The last time the Academy Awards abutted a huge moment in current events were in 2003, when the 75th Academy Awards aired just days after the beginning of the Iraq War. That ceremony was a subdued one, with barely any red-carpet festivities, but it aired as scheduled despite pleas from broadcaster ABC to delay it. That alone should indicate that the chances of the Oscar telecast ever being canceled, let alone delayed, are essentially zero. The ceremony is, after all, a crucial moneymaker for the Academy, which uses the revenue to pursue its other activities, such as film restoration and sponsoring fellowships for young writers and directors.
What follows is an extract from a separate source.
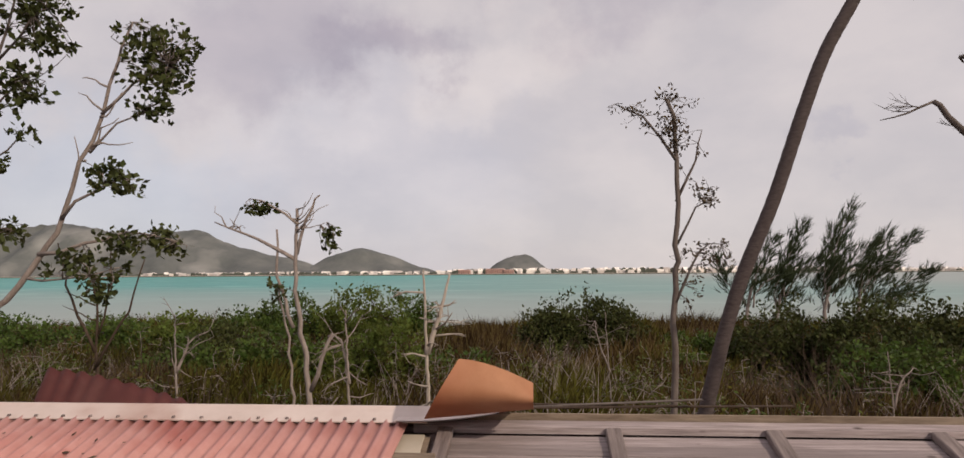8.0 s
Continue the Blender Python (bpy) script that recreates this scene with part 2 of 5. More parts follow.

It’s unlikely that a hypothetical total shutdown would even have the intended effect of drawing attention to protests over the executive order. The Oscars are, after all, first and foremost a celebration of art—even if that art is more often than not the middlebrow fare favored by a consensus vote of industry luminaries. The widely viewed awards ceremony provides a highly visible platform for less commercial work, taking care to highlight each of the year’s Best Picture nominees. The box-office impact of that attention is undeniable: Oscar-nominated films remain in theaters twice as long and can boost their take by several million dollars. La La Land, a throwback musical of no particular political import, is tipped to be the night’s biggest winner, but films like Moonlight, Hidden Figures, Loving, Fences, and Lion might not have otherwise received nationwide releases without awards attention.

There are, of course, downsides that come with that audience. If La La Land dominates, as many suspect it will, the Oscars will seem more frivolous than ever, overlooking weightier cinematic efforts for a dreamy musical about show business in the opening months of the Trump presidency. Additionally, some of the nominees have attracted negative press because of incidents in their past—like the sexual-harassment allegations against the Best Actor nominee Casey Affleck, or the Best Director nominee Mel Gibson’s history of battery and anti-Semitic ranting. (Gibson’s publicity work for his film Hacksaw Ridge has doubled as a sort of apology tour that has largely lacked for a real accounting of his past behavior, which he has referred to as a “rough patch.”)

There is no denying that the Oscars sometimes shine a spotlight on films, and filmmakers, that many would deem objectionable. But despite their perceived triviality and occasional misguidedness, the Academy Awards also have the power to champion art that might otherwise be overlooked. This influence makes the show a platform that can’t be ignored this month, no matter who will be in attendance. Even if no winner gives a charged speech, the Oscars are always an inherently political event based simply because of the works they honor. This is certainly not the year for the Academy to ignore that responsibility.